Problem to solve:
Transcribe the full listing exactly, and drop every picture.
★ ★ ★ ★
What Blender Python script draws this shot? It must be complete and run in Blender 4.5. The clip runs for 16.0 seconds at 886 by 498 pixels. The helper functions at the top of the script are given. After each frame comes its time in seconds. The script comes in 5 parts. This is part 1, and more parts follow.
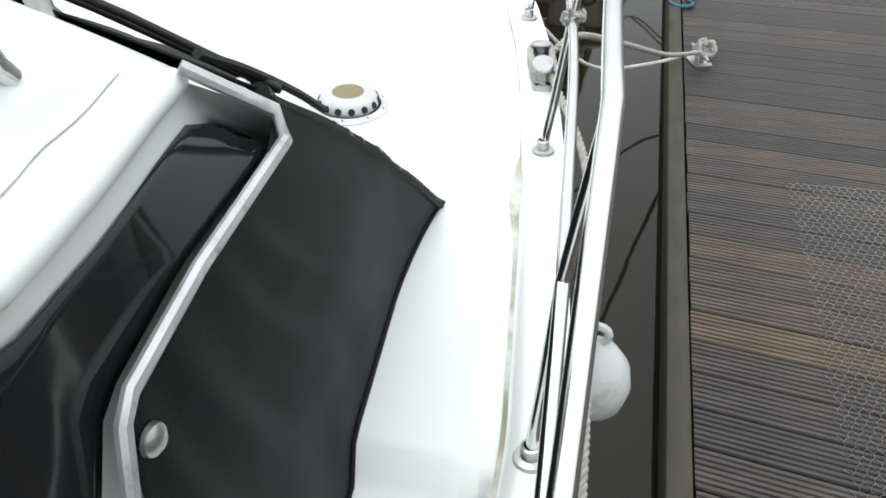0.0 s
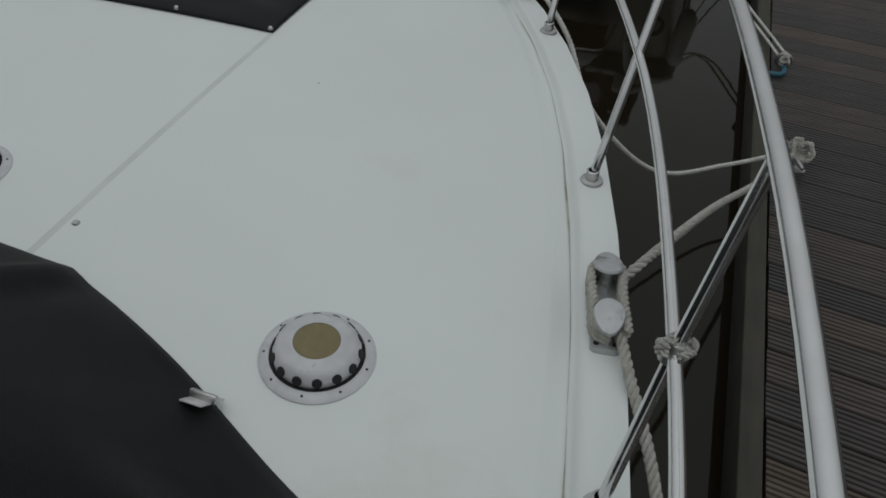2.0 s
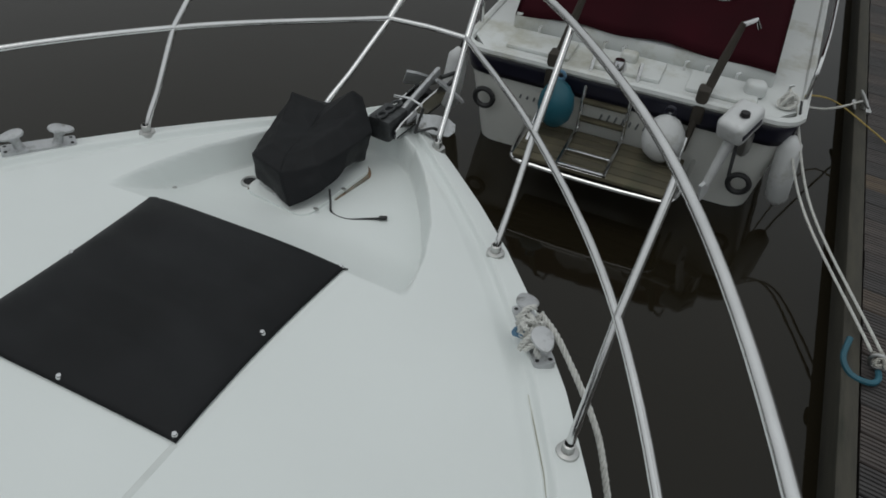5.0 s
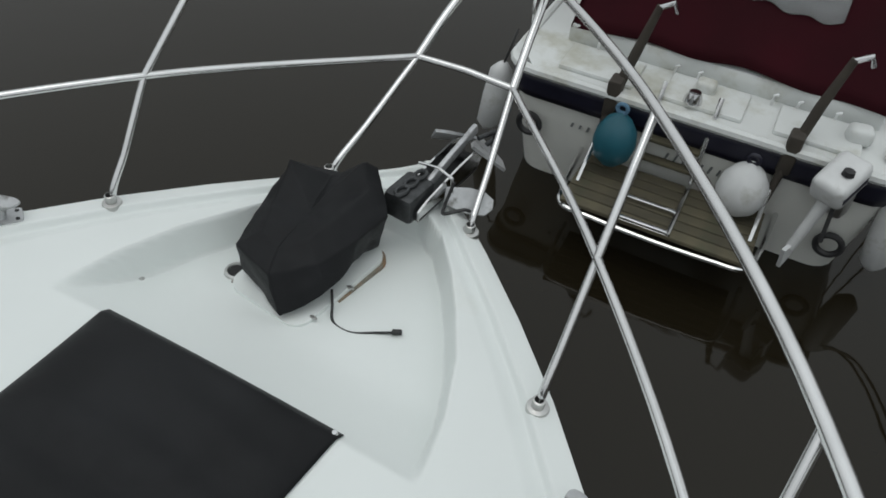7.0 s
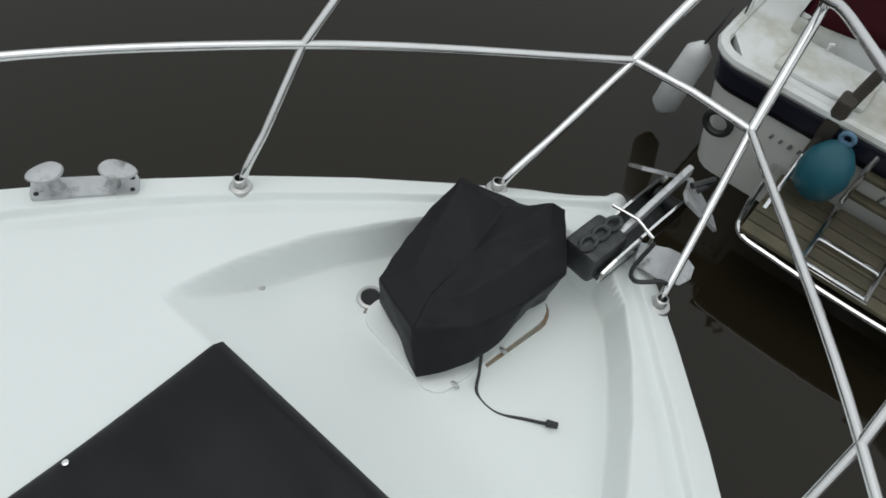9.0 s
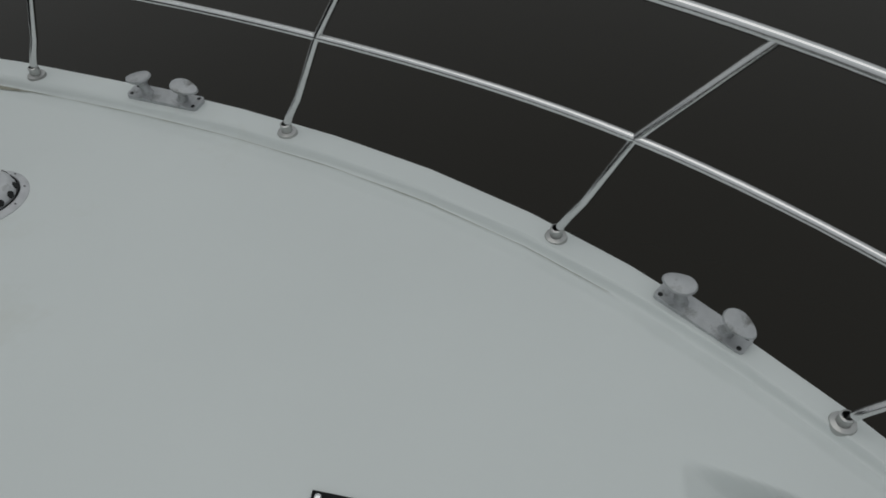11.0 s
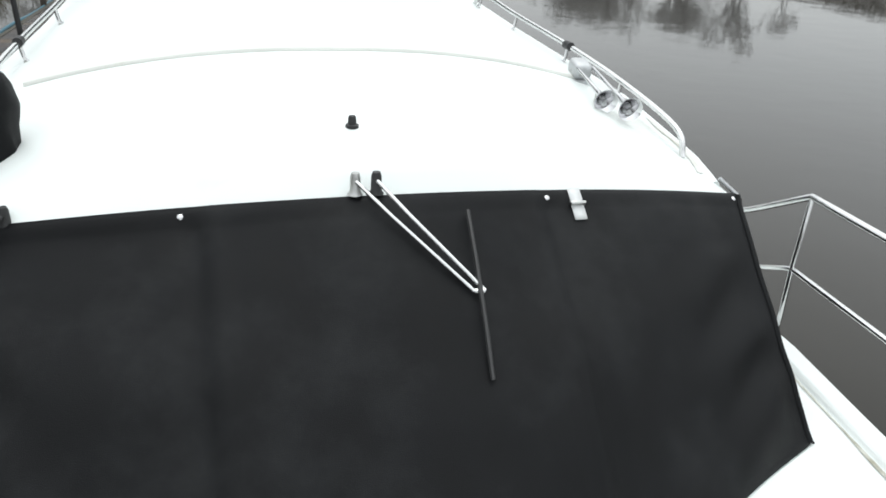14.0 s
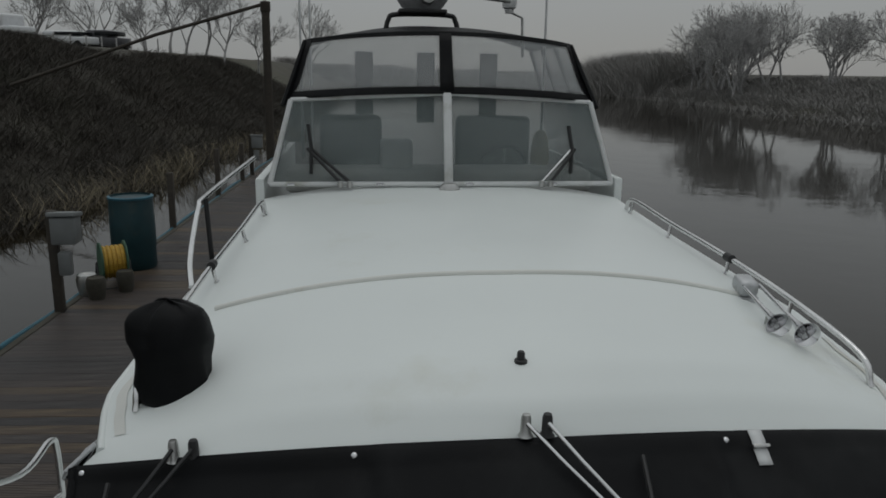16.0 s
★ ★ ★ ★
Response to this task:
What Blender Python script draws this shot? It must be complete and run in Blender 4.5. The clip runs for 16.0 seconds at 886 by 498 pixels. The helper functions at the top of the script are given. After each frame comes its time in seconds. The script comes in 5 parts. This is part 1, and more parts follow.
0.0 s
2.0 s
5.0 s
7.0 s
9.0 s
11.0 s
14.0 s
16.0 s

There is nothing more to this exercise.